**Data provided**
==*==

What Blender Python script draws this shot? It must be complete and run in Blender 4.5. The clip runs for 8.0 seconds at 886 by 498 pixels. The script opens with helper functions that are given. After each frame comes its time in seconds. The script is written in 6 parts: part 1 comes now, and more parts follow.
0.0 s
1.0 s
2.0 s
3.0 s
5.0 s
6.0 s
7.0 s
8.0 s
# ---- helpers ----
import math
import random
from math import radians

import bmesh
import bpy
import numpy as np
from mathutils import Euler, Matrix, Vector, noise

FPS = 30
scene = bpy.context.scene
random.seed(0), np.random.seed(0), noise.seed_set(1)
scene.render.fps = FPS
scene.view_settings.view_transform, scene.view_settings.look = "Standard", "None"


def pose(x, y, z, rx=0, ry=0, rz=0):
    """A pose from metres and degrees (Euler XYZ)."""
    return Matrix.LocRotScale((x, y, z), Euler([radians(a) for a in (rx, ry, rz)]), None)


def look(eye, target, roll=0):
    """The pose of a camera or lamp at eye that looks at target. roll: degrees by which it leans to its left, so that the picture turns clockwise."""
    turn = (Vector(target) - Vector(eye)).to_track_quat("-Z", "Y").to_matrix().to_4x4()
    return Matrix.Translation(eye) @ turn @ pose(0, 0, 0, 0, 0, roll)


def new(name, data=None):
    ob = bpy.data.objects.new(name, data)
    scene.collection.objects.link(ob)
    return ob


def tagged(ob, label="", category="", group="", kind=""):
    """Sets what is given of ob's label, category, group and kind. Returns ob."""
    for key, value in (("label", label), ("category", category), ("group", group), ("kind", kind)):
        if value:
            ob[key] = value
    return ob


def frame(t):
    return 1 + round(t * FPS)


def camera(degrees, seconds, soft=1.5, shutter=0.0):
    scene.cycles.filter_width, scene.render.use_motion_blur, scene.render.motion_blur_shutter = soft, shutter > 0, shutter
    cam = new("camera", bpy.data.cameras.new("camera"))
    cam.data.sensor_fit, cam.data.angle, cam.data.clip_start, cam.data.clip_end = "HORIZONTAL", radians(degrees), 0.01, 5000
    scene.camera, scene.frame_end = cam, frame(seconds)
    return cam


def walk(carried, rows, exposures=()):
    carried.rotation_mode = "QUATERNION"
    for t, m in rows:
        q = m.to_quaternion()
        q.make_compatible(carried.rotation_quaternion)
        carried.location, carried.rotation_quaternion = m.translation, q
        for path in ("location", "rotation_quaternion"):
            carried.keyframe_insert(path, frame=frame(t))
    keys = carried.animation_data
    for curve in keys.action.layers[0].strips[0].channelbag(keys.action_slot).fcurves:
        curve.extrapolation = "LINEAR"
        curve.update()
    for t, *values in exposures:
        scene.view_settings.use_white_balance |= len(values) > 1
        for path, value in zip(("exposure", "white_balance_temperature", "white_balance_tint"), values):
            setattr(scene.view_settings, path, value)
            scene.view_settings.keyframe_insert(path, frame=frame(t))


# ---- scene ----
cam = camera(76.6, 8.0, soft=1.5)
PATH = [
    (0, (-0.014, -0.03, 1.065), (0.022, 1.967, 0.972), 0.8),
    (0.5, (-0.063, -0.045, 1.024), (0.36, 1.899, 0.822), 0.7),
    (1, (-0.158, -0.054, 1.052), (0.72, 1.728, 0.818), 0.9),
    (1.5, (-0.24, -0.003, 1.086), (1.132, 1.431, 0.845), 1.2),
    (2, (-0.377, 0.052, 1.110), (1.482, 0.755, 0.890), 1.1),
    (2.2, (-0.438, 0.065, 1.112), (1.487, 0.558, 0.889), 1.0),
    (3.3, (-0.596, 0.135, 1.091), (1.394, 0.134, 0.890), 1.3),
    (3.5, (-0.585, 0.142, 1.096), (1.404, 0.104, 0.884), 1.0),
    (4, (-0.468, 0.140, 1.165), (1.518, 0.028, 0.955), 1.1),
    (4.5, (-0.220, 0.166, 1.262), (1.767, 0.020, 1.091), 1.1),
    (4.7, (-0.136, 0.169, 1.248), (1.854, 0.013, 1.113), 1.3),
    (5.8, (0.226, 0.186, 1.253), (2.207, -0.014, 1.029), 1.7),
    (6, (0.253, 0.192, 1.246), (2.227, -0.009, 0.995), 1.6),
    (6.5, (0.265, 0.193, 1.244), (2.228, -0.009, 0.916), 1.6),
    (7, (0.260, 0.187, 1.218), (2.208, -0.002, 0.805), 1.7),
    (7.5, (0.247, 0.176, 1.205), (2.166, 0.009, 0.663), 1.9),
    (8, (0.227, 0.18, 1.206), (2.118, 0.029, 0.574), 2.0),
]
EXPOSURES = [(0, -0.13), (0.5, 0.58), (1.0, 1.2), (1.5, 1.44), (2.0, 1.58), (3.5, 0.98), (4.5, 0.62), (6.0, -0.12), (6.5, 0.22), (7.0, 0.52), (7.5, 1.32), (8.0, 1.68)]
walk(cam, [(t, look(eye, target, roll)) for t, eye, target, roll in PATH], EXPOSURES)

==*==

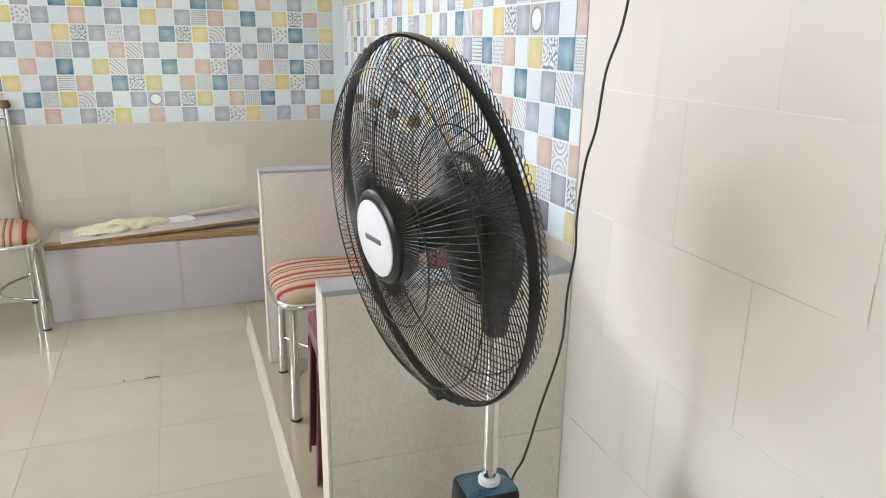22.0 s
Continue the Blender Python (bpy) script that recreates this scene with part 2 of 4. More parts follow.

==*==

Identify the lines in the entries above that contain "pose", then copy them out.

**Solution**
def pose(x, y, z, rx=0, ry=0, rz=0):
    """A pose from metres and degrees (Euler XYZ)."""
    """The pose of a camera or lamp at eye that looks at target. roll: degrees by which it leans to its left, so that the picture turns clockwise."""
    return Matrix.Translation(eye) @ turn @ pose(0, 0, 0, 0, 0, roll)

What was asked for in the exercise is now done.